Fig. 2: Top – Revision of the original STELLA model to incorporate an emergency overflow drain. Pink linking arrow shows the dependency of the overflow drain flux on the amount of water in the bathtub, and the flux itself is specified by an if-then-else logical statement that compares the volume of water in the bathtub to the maximum amount the tub can hold. In this particular example, the following statement controlled the overflow drain flux: if(bathtub volume >=20)then(bathtub volume – 20)else(0). Bottom – As the bathtub volume (blue line) approaches 20 units, the net addition of the inflow from the faucet minus the outflow from the regular drain exceeds the 20 unit volume threshold necessary to trigger the movement of water into the emergency overflow drain, thereby causing the overflow drain flux (green line) to climb above zero. Steady state conditions eventually prevail when the emergency overflow drain flux becomes large enough that its combination with the regular outflow drain flux matches the inflow from the faucet.

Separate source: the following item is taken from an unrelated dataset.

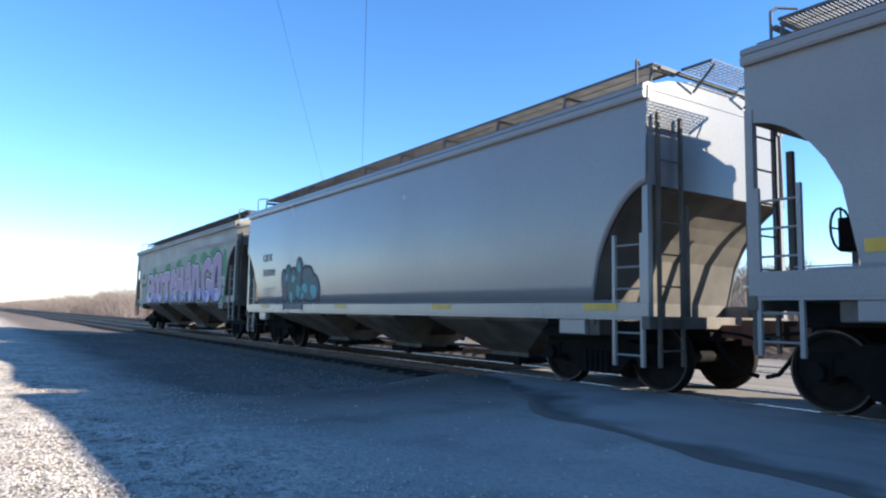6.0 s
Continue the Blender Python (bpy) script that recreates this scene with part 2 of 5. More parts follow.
def axle_mesh():
    bm = B()
    tube(bm, (0, -0.95, 0), (0, 0.95, 0), 0.08, 14)
    tube(bm, (0, -1.02, 0), (0, -0.93, 0), 0.11, 14)
    tube(bm, (0, 0.93, 0), (0, 1.02, 0), 0.11, 14)
    return mesh_of("axle", bm, M_IRON)


def sideframe_mesh():
    bm = B()
    out = [(-1.12, 0.40), (-1.12, 0.60), (-0.95, 0.66), (-0.62, 0.64), (-0.42, 0.78), (0.42, 0.78), (0.62, 0.64), (0.95, 0.66), (1.12, 0.60), (1.12, 0.40),
           (1.0, 0.36), (0.78, 0.40), (0.62, 0.46), (0.36, 0.20), (-0.36, 0.20), (-0.62, 0.46), (-0.78, 0.40), (-1.0, 0.36)]
    prism(bm, out, 1, -0.07, 0.07)
    bmesh.ops.bevel(bm, geom=bm.edges[:], offset=0.015, segments=1, affect="EDGES")
    for x in (-AXLE / 2, AXLE / 2):
        box(bm, x - 0.15, x + 0.15, -0.11, 0.11, 0.36, 0.60, 0.02)
        tube(bm, (x, -0.19, 0.457), (x, 0.0, 0.457), 0.10, 12)
    return mesh_of("sideframe", bm, M_IRON)


def bolster_mesh():
    bm = B()
    box(bm, -0.22, 0.22, -1.05, 1.05, 0.48, 0.76, 0.03)
    for y in (-0.55, 0.55):
        box(bm, -0.62, -0.5, y - 0.12, y + 0.12, 0.32, 0.5, 0.02)
        box(bm, 0.5, 0.62, y - 0.12, y + 0.12, 0.32, 0.5, 0.02)
    tube(bm, (-0.55, -0.7, 0.38), (-0.55, 0.7, 0.38), 0.04, 8)
    tube(bm, (0.55, -0.7, 0.38), (0.55, 0.7, 0.38), 0.04, 8)
    return mesh_of("bolster", bm, M_IRON)


SPRING = mesh_of("spring", tube(tube(B(), (0, 0, 0.25), (0, 0, 0.53), 0.042, 8), (0, 0, 0.23), (0, 0, 0.26), 0.05, 8), M_IRON)
WHEEL, RIM, AXLEM, FRAME, BOLSTER = wheel_mesh(), rim_mesh(), axle_mesh(), sideframe_mesh(), bolster_mesh()
ROLLING = []       # wheelsets that turn
CARS = []          # cars that roll


def truck(car, x):
    for s in (-1, 1):
        share("sideframe", FRAME, car, pose(x, s * 0.98, 0, 0, 0, 0 if s < 0 else 180))
    for s in (-1, 1):
        for k in range(5):
            share("spring", SPRING, car, pose(x - 0.2 + k * 0.1, s * 1.06, 0))
    share("bolster", BOLSTER, car, pose(x, 0, 0))
    for dx in (-AXLE / 2, AXLE / 2):
        ax = share("axle", AXLEM, car, pose(x + dx, 0, WR))
        ROLLING.append((ax, x + dx))
        for s in (-1, 1):
            share("wheel", WHEEL, ax, pose(0, s * 0.755, 0, 0, 0, 0 if s < 0 else 180))
            share("rim", RIM, ax, pose(0, s * 0.755, 0, 0, 0, 0 if s < 0 else 180))


def coupler(car, x, s):
    """Draft sill, knuckle coupler and air hose at an end; s: -1 rear, 1 front."""
    bm = box(B(), min(x, x - s * 1.9), max(x, x - s * 1.9), -0.32, 0.32, 0.70, 1.02, 0.02)
    part("draft_sill", bm, M_IRON, car)
    bm = B()
    box(bm, min(x, x + s * 0.42), max(x, x + s * 0.42), -0.09, 0.09, 0.74, 0.92, 0.02)
    out = [(0.36, -0.16), (0.62, -0.20), (0.74, -0.10), (0.70, 0.02), (0.58, 0.04), (0.60, 0.16), (0.40, 0.20)]
    prism(bm, [(x + s * a, b * s) for a, b in out], 2, 0.66, 0.99)
    part("coupler", bm, M_RUST, car)
    bm = B()
    pipe(bm, [(x + s * 0.1, -0.35, 0.72), (x + s * 0.25, -0.35, 0.50), (x + s * 0.42, -0.3, 0.33), (x + s * 0.62, -0.22, 0.28)], 0.028, 8)
    pipe(bm, [(x + s * 0.05, -0.45, 0.85), (x + s * 0.55, -0.45, 0.80), (x + s * 0.6, -0.1, 0.72)], 0.02, 6)
    part("air_hose", bm, M_IRON, car)


def ladder(bm, x, y, z0, z1, w, along, rungs, r=0.018, rail=0.03):
    """Two stiles and rungs; along: 0 if the rungs run along x, 1 along y."""
    a, b = ((w, 0), (0, w))[along]
    for s in (-0.5, 0.5):
        box(bm, x + s * a - rail, x + s * a + rail, y + s * b - rail, y + s * b + rail, z0, z1)
    for k in range(rungs):
        z = z0 + (k + 0.5) * (z1 - z0) / rungs
        tube(bm, (x - a / 2, y - b / 2, z), (x + a / 2, y + b / 2, z), r, 6)


def ladder_part(name, car, material, x, y, z0, z1, w, along, rungs, r, rail):
    """A ladder as a part of a car: two stiles and single rungs."""
    a, b = ((w, 0), (0, w))[along]

    def stile(s):
        return box(B(), x + s * a - rail, x + s * a + rail, y + s * b - rail, y + s * b + rail, z0, z1)
    root = part(name, stile(-0.5), material, car)
    part("stile", stile(0.5), material, root)
    for k in range(rungs):
        z = z0 + (k + 0.5) * (z1 - z0) / rungs
        part("rung", tube(B(), (x - a / 2, y - b / 2, z), (x + a / 2, y + b / 2, z), r, 6), material, root)
    return root


def grating(bm, x0, x1, y0, y1, z, step=0.085, bar=0.012, cross=0.11):
    n = max(1, round((x1 - x0) / step))
    for k in range(n + 1):
        x = x0 + (x1 - x0) * k / n
        box(bm, x - bar / 2, x + bar / 2, y0, y1, z - 0.013, z)
    n = max(1, round((y1 - y0) / cross))
    for k in range(n + 1):
        y = y0 + (y1 - y0) * k / n
        box(bm, x0, x1, y - 0.005, y + 0.005, z - 0.019, z - 0.014)
    for y in (y0, y1):
        box(bm, x0, x1, y - 0.012, y + 0.012, z - 0.03, z + 0.004)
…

Another issue not included in the models in Fig. 1 or 2 is the fact that as water depth increases in a tub, water pressure increases the outflow from the drain. In STELLA, this can be represented by including a pink linking arrow that shows the dependency between the outflow from the drain and the bathtub volume (Fig. 3). As in the case of Fig. 2, a steady state between inflow and outflow is eventually reached, leading to a steady state volume for the bathtub. Instructors can use this opportunity to discuss transient versus steady state behavior.


Fig. 3: Top - STELLA model incorporating dependency of outflow on volume in the tub, this time without an overflow drain. Bottom – Results show that as the volume in the tub increases (blue line buried beneath pink line), so too does the outflow from the drain (pink line). Depending on the size of the inflow and outflow fluxes, the emergency overflow drain shown in Fig. 2 may or may not be necessary to fully capture the behavior of the bathtub system.


Once students master the basic concepts illustrated by the bathtub system, it is relatively straightforward to move on to systems that behave in similar ways, such as Earth's radiative equilibrium with the sun, crustal heat flow and the geothermal gradient, and radioactive decay.

References

Moore, A., and Derry, L., 1995, Understanding natural systems through simple dynamical systems modeling, Journal of Geological Education, v. 43, p.152-157.